Sorprendente que un argumento de este talante (el que nos refiere a los sujetos como autómatas que obedecen órdenes provenientes de algún comando central; el que nos habla de personas sin pensamiento propio que avanzan por las calles cegadas por algún rayo de luz) apareciera en los mismos labios de quienes, días atrás, se horrorizaban frente a aquellos que hablaban de los opositores al Gobierno, asociando sus manifestaciones de protesta con el intercambio por comida o por unos pocos pesos. Era indignante, por completo inaceptable, que alguien osara decirles que se marchaba a cambio de un dinero o bocado, pero para ellos era totalmente normal y sensato afirmar que todos los demás lo hacían porque la televisión así se lo había ordenado: ¡fueron zombis desfilando!

¿Y si en medio de aquella marea de gentes distintas hubiese miles de personas sensatamente preocupadas por la posibilidad de un quiebre institucional, angustiadas porque han sabido lo que implican los golpes de Estado; personas que sufrieron en piel propia lo que significa la desestabilización de un gobierno; gentes temerosas de los efectos de una nueva crisis, golpeando esta vez sobre sus hijos? ¿Y si miles y miles de entre ellos fueran parecidos a uno: personas que quieren un país más justo y solidario, que -no por egoísmo, sino con parte de la razón de su lado- tienen miedo a un cambio que vuelva a traer consigo algunos de los imperdonables fallos del gobierno pasado (pobreza creciente, corrupción, narcotráfico)?

¿Y si hubiera lugar para alguna duda? ¿Y si alguno aceptara -de un lado u otro- alguna pregunta que pudiera ponerlo en aprietos? ¿Y si no fuera cierto que lidiamos día a día, y sobre todo, con imberbes, fascistas y zombis, golpistas y reaccionarios, carneros y borregos? Entre tantos de nuestros conciudadanos de a pie -entre los que piensan como uno y entre quienes lo hacen en contra- hay una dignidad moral y energía cívica admirables. Una dignidad que es la que les permite caerse y levantarse una vez, y otra vez, y otra vez. Ellos no merecen ser tratados como ganado ni descriptos como zombis: se mueven, muchas veces con la ilusión golpeada, o las fuerzas que no tienen, en nombre de lo que creen correcto.
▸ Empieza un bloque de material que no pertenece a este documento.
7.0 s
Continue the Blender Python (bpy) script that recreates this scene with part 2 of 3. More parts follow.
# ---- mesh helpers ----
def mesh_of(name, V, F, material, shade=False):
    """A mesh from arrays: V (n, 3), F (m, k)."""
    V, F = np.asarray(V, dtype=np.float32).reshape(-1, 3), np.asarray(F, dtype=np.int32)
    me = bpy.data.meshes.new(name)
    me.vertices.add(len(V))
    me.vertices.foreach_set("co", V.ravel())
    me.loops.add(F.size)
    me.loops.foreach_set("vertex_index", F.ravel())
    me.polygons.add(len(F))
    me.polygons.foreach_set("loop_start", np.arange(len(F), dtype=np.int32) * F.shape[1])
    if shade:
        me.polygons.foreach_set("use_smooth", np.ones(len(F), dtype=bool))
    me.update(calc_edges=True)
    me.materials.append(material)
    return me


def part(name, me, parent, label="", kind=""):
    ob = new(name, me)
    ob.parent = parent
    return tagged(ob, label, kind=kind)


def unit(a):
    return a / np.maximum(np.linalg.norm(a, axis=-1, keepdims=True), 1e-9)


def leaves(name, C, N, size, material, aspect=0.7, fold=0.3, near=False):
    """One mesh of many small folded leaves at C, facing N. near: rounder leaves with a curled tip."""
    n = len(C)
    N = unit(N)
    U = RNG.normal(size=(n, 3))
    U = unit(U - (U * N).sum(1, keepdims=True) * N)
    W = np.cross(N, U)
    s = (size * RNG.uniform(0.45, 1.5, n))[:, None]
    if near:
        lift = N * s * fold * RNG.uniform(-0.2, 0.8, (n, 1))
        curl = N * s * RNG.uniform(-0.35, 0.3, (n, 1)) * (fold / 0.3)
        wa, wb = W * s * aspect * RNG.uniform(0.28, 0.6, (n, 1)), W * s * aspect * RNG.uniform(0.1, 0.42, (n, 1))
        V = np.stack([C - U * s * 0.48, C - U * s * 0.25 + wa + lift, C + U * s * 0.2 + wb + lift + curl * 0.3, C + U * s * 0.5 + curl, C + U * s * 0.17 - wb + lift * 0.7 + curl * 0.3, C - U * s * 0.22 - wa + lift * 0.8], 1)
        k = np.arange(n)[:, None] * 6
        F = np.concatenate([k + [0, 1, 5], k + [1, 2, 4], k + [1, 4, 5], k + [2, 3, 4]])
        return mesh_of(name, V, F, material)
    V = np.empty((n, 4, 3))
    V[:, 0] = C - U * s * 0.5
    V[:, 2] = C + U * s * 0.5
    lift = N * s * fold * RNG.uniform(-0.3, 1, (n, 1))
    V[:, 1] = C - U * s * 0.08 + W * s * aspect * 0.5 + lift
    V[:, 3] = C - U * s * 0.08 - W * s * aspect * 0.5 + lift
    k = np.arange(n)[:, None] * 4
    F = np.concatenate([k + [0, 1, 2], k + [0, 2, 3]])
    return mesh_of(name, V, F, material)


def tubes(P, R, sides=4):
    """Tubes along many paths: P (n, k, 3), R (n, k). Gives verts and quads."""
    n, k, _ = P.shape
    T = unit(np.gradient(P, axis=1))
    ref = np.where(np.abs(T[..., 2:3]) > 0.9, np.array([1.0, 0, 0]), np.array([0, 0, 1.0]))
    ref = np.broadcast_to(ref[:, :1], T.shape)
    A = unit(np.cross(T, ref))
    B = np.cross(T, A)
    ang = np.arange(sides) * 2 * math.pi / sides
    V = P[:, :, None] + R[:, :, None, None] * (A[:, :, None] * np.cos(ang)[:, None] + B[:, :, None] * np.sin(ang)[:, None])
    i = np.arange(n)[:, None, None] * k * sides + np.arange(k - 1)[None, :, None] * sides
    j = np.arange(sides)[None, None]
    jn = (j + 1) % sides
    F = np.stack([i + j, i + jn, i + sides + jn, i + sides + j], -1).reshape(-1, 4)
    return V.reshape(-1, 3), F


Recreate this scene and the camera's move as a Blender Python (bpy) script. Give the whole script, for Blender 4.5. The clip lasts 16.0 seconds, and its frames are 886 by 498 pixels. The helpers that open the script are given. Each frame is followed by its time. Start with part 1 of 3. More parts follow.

Nada de esto implica candidez, ni condenar abusos y explotaciones rampantes, ni desconocer el hecho obvio de que hay personas oportunistas que se aprovechan de los dolores o necesidades del resto: las hay a montones, y son habitualmente las que llevan el mando. La cuestión es aceptar, sin embargo, que son cientos de miles los que se quejan por lo que creen inicuo; millares los que están convencidos de lo que hacen y en parte también en lo cierto. No se trata, simplemente, de pensar en dirección opuesta al discurso que uno cree dominante, sino de arriesgarse a hacerlo en dirección contraria al relato propio. Se trata de resistir de una vez la narrativa de la autosatisfacción, el cuento que sitúa las causas de los problemas lejos de las fronteras propias. Pensar a contrapelo es resistir el discurso autocomplaciente, que en estos tiempos de cultura blanda y narcisista en un lado o en el otro predomina.